Desse meu ponto de vista, há uma construção dos lugares discursivos que é feita pelos sujeitos no momento da enunciação. Essa construção, de forma alguma, é dada a priori. Um discurso pronto não pode prever completamente a sua recepção, o olhar do outro (recriminando, admirando, se surpreendendo, positiva ou negativamente...). Na verdade, não discurso pronto (acabado). O discurso é um acontecimento, como chega à conclusão o próprio Pêcheux em seus últimos trabalhos (cf. Gadet & Hak, 2001). Nesse sentido, por que o sujeito do discurso seria algo dado, construído, pronto (em algum lugar histórico, ideológico, institucionalizado)?


 

REFERÊNCIAS BIBLIOGRÁFICAS

Bakhtin, M. Marxismo e filosofia da linguagem. São Paulo: Hucitec, 1992 [1929].

Bally, C. Traite de stylistique française. Paris: C. Klincksick, 1951.

Benveniste, E. Da subjetividade na linguagem. [1958] In: Problemas de lingüística geral I. Campinas, SP: Pontes, 1995.

Bloomfield, L. Language. New York: Holt, Reinhart & Winston, 1933.

Câmara Jr., J. M. Ensaios machadianos. Rio de Janeiro: Acadêmica, 1962.

Chomsky, N. & Halle, M. The sound pattern of English. New York: Harper & Row, 1968.

Granger, G. G. Filosofia do estilo. São Paulo: Cultrix, 1974 [1968].

Pêcheux, M. Análise automática do discurso.[1969] In: Gadet, F. & Hak, T. Por uma análise automática do discurso – uma introdução à obra de Michel Pêcheux. Campinas, SP: Editora da Unicamp, 2001 [1997].

Possenti, S. Discurso, estilo e subjetividade. São Paulo: Martins Fontes, 1988.

Saussure, F. Curso de lingüística geral. São Paulo: Cultrix, 1971 [1916].

Soares, M. Linguagem e escola: uma perspectiva social. São Paulo: Ática, 1986.
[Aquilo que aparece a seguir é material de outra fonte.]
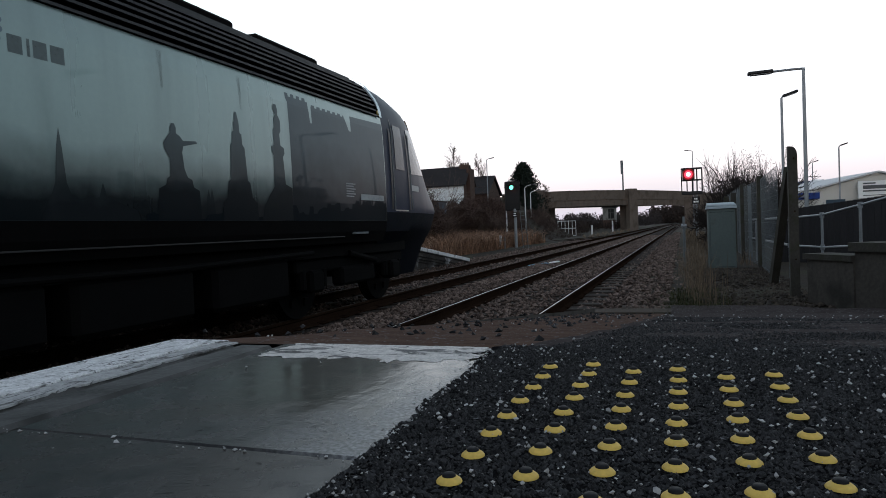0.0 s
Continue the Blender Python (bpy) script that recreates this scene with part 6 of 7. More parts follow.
for ea, eb, cant in ((-62, -2.3, 0.0), (LB + 1.1, LB + 60, 1.055)):
    # the end towards the line lies square to the tracks
    em, rim = Shape(), ((-4.0, -0.2), (0.5, 5.298), (8.5, 5.298), (13.0, -0.2))
    em.add([tuple(BL + bd_dir * (u + (cant * max(0, dd) if u > 0 and u < LB + 2 else 0)) + bd_nrm * dd + Vector((0, 0, zz))) for u in (ea, eb) for dd, zz in rim],
           [(0, 1, 2, 3), (4, 7, 6, 5), (0, 4, 5, 1), (1, 5, 6, 2), (2, 6, 7, 3), (3, 7, 4, 0)])
    part("approach_bank", em, M_SOIL, br, "dark earth bank carrying the road")
part("abutment", Shape().box(0.6, 12, 127.6, 137, -0.5, 5.3), M_BRIDGE, br, "concrete abutment")
part("abutment", Shape().box(-34, -20.4, 106.2, 116, -0.5, 5.3), M_BRIDGE, br, "concrete abutment")
part("abutment_pilaster", skew_box(Shape(), -2.2, -0.6, -0.4, 0.1, -0.5, 6.75), M_BRIDGE, br)
part("wing_wall", Shape().box(-21.2, -19.6, 92, 105, -0.3, 2.2), M_CONC, br, "pale broken wing wall")

sb = thing("signal_box", "small pale signal cabin beyond the bridge", "building", pose(-14.8, 152, 0))
part("wall", Shape().box(-1.3, 1.3, -2, 2, 0, 4.5, 0.03), M_CONC, sb, "pale weathered wall")
part("roof", Shape().sweep([(1.7, 4.5), (0, 5.6), (-1.7, 4.5)], -2.3, 2.3), M_SLATESHEET, sb, "dark pitched roof")
wdo = part("window", Shape().box(-0.1, 1.1, -2.03, -2.0, 2.2, 4.3), M_SBLACK, sb, "dark cabin window")
part("glazing_bar", Shape().box(0.33, 0.38, -2.045, -2.03, 2.2, 4.3).box(-0.1, 1.1, -2.045, -2.03, 3.4, 3.45), M_CONC, wdo)
part("lower_boarding", Shape().box(-1.32, 1.32, -2.04, -2.0, 0, 1.9), M_BRICK, sb, "brown boarded base")


def concrete_mixer():
    """A lorry with its base under the front bumper; y runs forwards."""
    v = thing("concrete_mixer", "dark blue concrete mixer lorry with a white drum crossing the bridge", "lorry")
    part("chassis", Shape().box(-0.5, 0.5, -9.6, -0.3, 0.75, 1.05, 0.03), M_DARKMETAL, v)
    cabm = Shape().slab([(-1.2, -0.05, 0.6), (-1.2, 0.0, 1.6), (-1.2, -0.22, 2.75), (-1.2, -0.5, 2.95), (-1.2, -2.05, 2.95), (-1.2, -2.1, 0.6)], (1, 0, 0), 2.4)
    co = part("cab", cabm, M_LORRY, v, "dark blue cab")
    part("windscreen", Shape().slab([(-1.05, -0.002, 1.72), (1.05, -0.002, 1.72), (1.0, -0.19, 2.62), (-1.0, -0.19, 2.62)], (0, 1, 0.2), 0.02), M_SCREEN, co, "dark windscreen")
    for sg in (1, -1):
        part("side_window", Shape().slab([(sg * 1.2, -0.35, 1.75), (sg * 1.2, -1.25, 1.75), (sg * 1.2, -1.25, 2.5), (sg * 1.2, -0.45, 2.5)], (sg, 0, 0), 0.012), M_SCREEN, co)
        part("mirror", Shape().box(sg * 1.38 - 0.06, sg * 1.38 + 0.06, -0.25, -0.1, 1.8, 2.35, 0.02), M_SBLACK, co)
    part("water_tank", Shape().box(-1.0, 1.0, -2.75, -2.3, 1.1, 2.5, 0.08), M_LORRY, v, "dark tank behind the cab")
    dr = Shape()
    prof = [(-2.85, 1.75, 0.55), (-3.3, 1.85, 1.0), (-4.6, 2.05, 1.18), (-5.8, 2.2, 1.18), (-7.4, 2.42, 0.92), (-8.7, 2.6, 0.62), (-9.1, 2.66, 0.55)]
    for (ya, za, ra), (yb, zb, rb) in zip(prof, prof[1:]):
        dr.tube((0, ya, za), (0, yb, zb), ra, rb, n=24, caps=False)
    dr.tube((0, -2.84, 1.75), (0, -2.86, 1.75), 0.55, n=24)
    do = part("drum", dr, M_SWHITE, v, "white tilted mixing drum", smooth=True)
    part("drum_ring", Shape().tube((0, -7.75, 2.47), (0, -7.95, 2.50), 0.90, 0.87, n=24), M_GALVD, do, "steel roller ring")
    part("hopper", Shape().slab([(-0.5, -8.8, 3.15), (0.5, -8.8, 3.15), (0.25, -9.3, 2.5), (-0.25, -9.3, 2.5)], (0, -0.6, 0.3), 0.5), M_GALVD, v, "grey filling hopper")
    part("chute", Shape().slab([(-0.2, -9.2, 2.2), (0.2, -9.2, 2.2), (0.2, -10.0, 1.5), (-0.2, -10.0, 1.5)], (0, 0, 1), 0.06), M_GALVD, v, "steel discharge chute")
    for y in (-1.3, -3.0, -7.2, -8.5):
        for sg in (1, -1):
            wo = part("wheel", Shape().tube((sg * 0.85, y, 0.5), (sg * 1.18, y, 0.5), 0.5, n=20), M_VOID, v, "black tyre")
            part("rim", Shape().tube((sg * 1.17, y, 0.5), (sg * 1.19, y, 0.5), 0.26, n=14), M_GALV, wo)
    return v


M_LORRY = mat("dark_blue_lorry_paint", (0.012, 0.018, 0.07), 0.35, var=0.15, spec=0.4, coat=0.3)
MIXER = concrete_mixer()


def far_trees(seed, count, spot, fine, label, material=None):
    """Bare woods or scrub: limbs that fan out, hung with many small clumps of twigs; fine: clumps a tree."""
    r = random.Random(seed)
    s = Shape()
    for _ in range(count):
        x, y, z, h = spot(r)
        lean = r.uniform(0.75, 1.25)
        for _ in range(fine):
            a, f, q = r.uniform(0, 6.28), r.random() ** 0.75, r.random() ** 0.6
            wide = h * 0.46 * lean * math.sqrt(max(0.04, 1 - (f * 1.15 - 0.35) ** 2))
            c = Vector((x + wide * q * math.cos(a), y + wide * q * math.sin(a), z + h * f * (0.82 + 0.18 * math.sin(2.3 * a + x))))
            u = Vector((r.gauss(0, 1), r.gauss(0, 0.6), r.gauss(0.5, 0.8))).normalized() * h * r.uniform(0.05, 0.12)
            w2 = u.orthogonal().normalized() * h * 0.034
            s.add([c - u, c + w2, c + u, c - w2], [(0, 1, 2, 3)])
    return solid("far_woods", s, material or M_FARWOOD, label, "trees", "stuff", fix=False)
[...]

Spitzer, L. Lingüística y história literária. Madrid: Gredos, 1974 [1948].

Vidon, L. N. Individualidade e escolarização: estilos em conflito (análise de dados singulares). Dissertação de Mestrado. IEL/UNICAMP, 1999.

––––––. Dialogia, estilo e argumentação: o trabalho de um sujeito na linguagem. Tese de Doutorado. IEL/UNICAMP, 2003.


 

[1] Esse exemplo e os demais fazem parte do corpus de LM arquivado no Banco de Dados do Instituto de Estudos da Linguagem da Unicamp e por mim analisado em Vidon (1999 e 2003).